*Given information*

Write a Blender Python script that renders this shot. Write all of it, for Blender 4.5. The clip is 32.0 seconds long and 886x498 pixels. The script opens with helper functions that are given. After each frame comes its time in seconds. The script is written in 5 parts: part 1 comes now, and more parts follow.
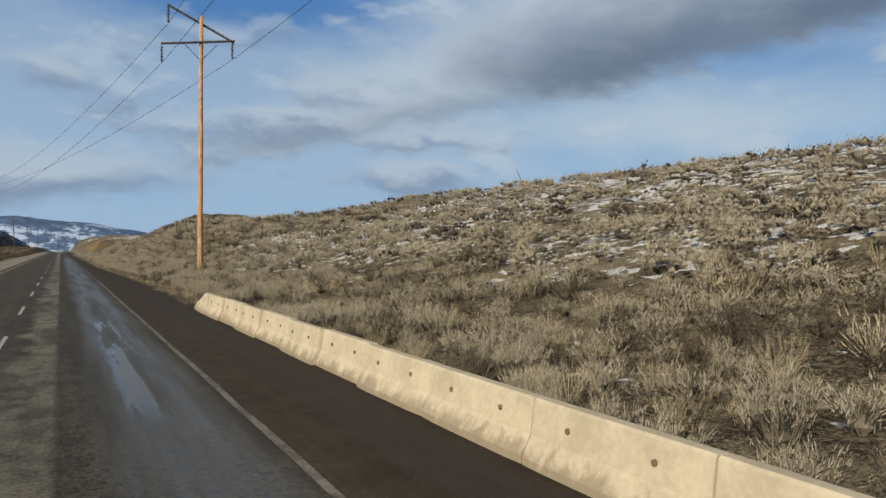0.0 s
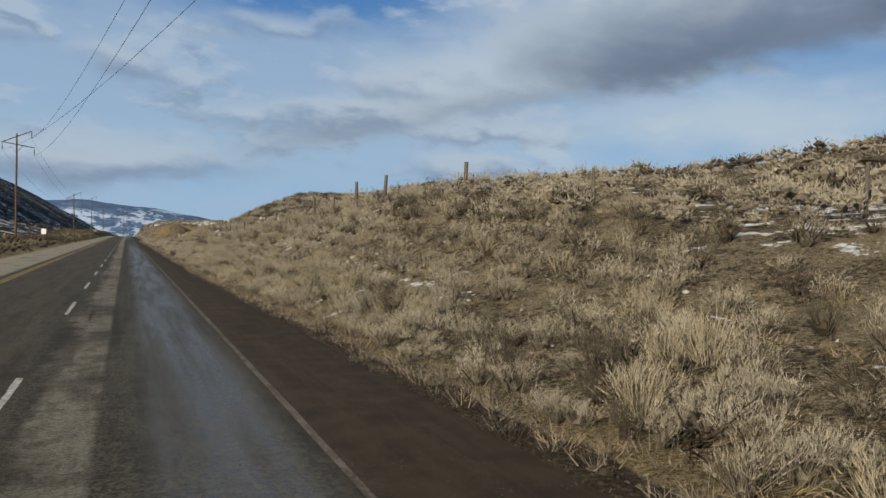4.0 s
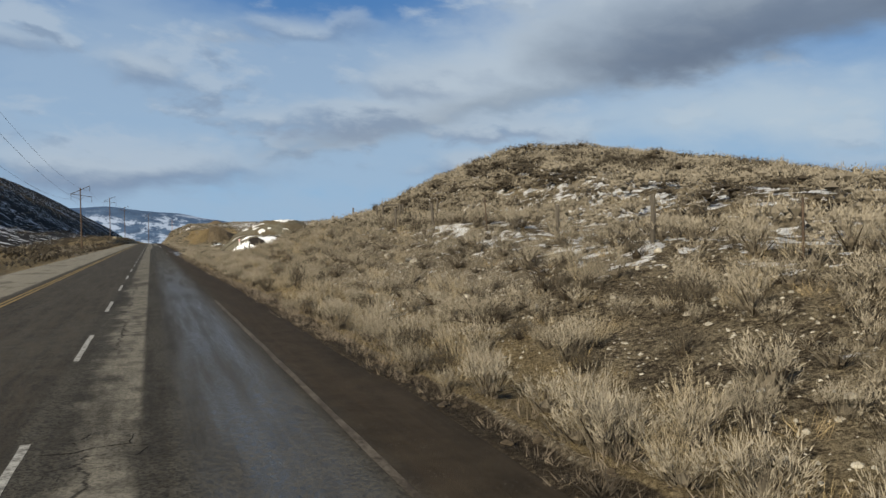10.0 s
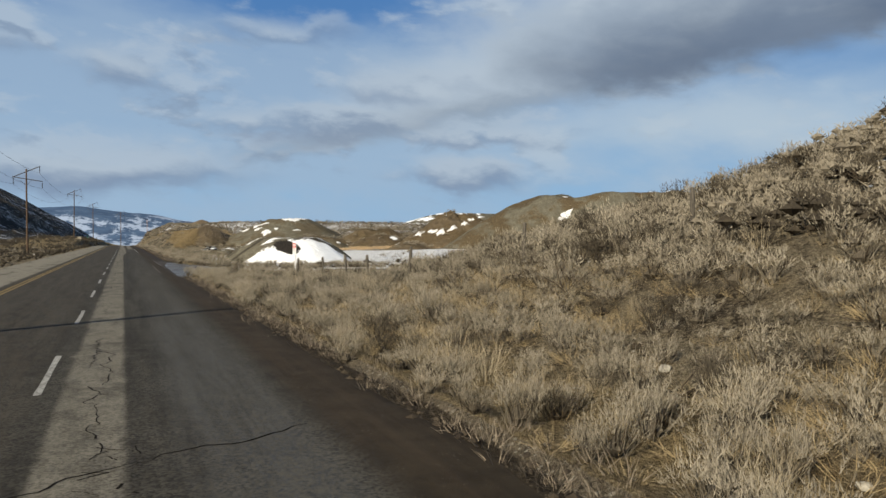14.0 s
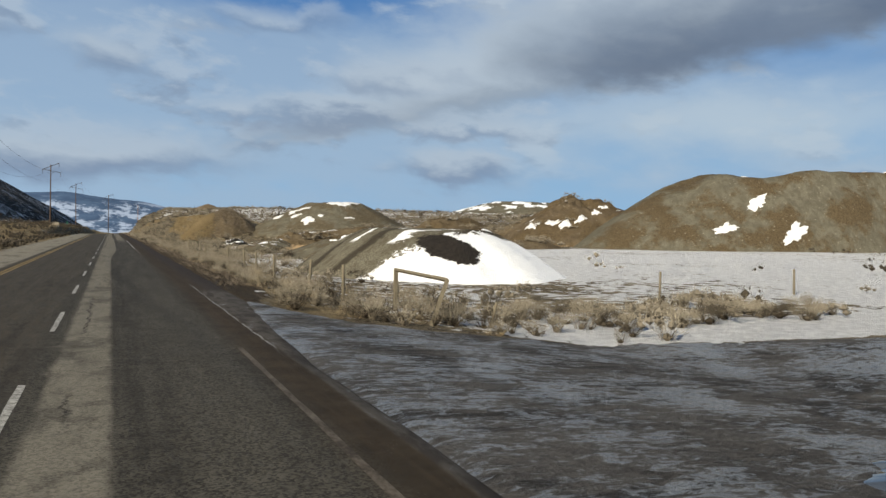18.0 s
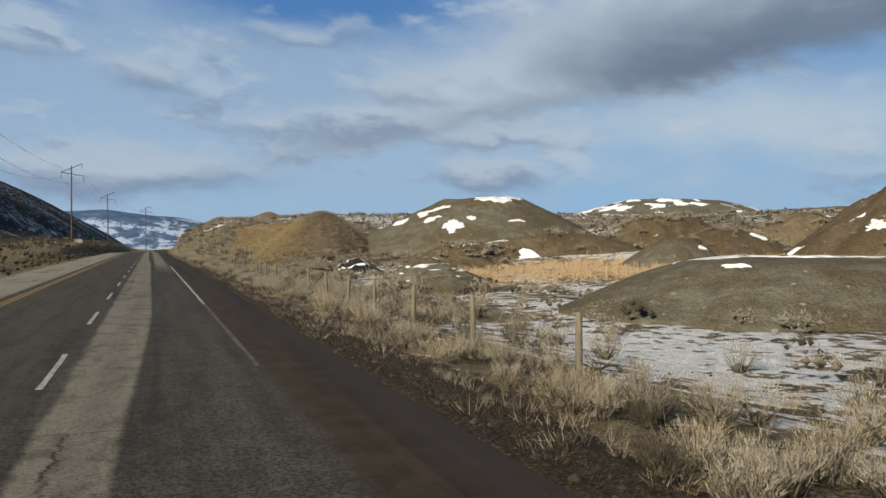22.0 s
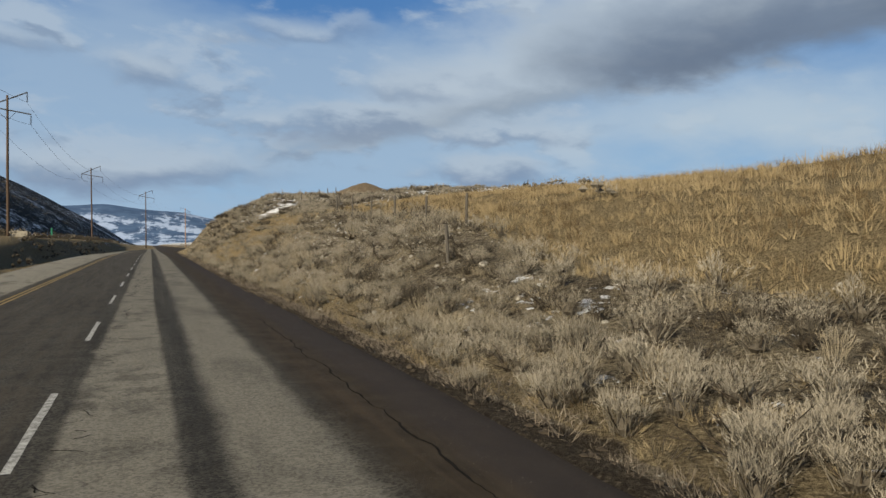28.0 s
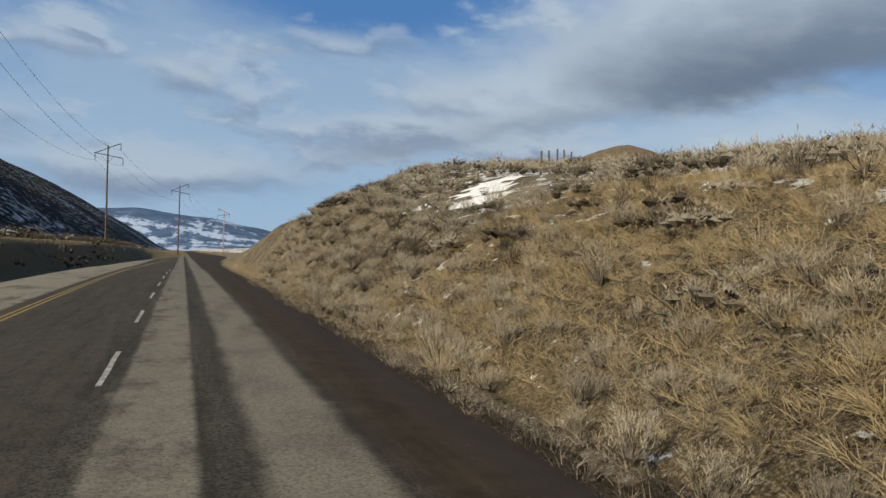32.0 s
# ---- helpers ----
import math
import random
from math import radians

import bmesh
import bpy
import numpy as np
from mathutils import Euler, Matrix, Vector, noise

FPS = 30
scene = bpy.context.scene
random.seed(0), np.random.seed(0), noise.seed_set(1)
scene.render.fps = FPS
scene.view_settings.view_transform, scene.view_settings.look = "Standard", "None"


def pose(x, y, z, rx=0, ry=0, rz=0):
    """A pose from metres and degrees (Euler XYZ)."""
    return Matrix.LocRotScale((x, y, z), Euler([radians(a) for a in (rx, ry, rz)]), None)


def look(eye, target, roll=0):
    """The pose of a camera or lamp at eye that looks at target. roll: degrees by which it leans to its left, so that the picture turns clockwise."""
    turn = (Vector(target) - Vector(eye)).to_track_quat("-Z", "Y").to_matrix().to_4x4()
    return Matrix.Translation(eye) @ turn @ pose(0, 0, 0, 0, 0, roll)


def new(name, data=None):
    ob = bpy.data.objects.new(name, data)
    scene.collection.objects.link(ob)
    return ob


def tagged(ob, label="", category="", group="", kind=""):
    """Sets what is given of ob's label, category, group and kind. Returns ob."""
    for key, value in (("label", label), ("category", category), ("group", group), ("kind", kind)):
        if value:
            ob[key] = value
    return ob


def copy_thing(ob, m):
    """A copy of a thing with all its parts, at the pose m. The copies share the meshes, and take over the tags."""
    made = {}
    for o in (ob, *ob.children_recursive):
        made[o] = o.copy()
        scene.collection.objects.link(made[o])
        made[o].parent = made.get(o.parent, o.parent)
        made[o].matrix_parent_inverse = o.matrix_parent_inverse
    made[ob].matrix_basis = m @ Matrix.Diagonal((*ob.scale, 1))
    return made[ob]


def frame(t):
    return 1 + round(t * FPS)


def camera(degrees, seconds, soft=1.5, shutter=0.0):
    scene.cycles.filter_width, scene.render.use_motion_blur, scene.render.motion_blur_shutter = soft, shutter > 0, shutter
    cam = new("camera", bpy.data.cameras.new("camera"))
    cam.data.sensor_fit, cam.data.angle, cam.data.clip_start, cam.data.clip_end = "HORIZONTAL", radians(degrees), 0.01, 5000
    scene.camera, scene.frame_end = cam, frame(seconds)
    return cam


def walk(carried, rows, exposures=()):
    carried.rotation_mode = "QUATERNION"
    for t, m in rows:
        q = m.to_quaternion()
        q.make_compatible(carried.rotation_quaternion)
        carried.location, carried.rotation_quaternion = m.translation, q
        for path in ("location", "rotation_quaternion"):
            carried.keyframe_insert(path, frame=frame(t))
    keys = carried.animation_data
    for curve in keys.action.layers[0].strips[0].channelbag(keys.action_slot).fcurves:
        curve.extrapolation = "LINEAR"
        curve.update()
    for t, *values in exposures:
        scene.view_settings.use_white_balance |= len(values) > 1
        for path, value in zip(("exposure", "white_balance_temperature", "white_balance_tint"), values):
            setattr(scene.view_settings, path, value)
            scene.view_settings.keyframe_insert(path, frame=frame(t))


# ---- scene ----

*What to work on*
Examine the listing and say how many of its lines contain the string "random". Give the number alone.

*Correct output*
2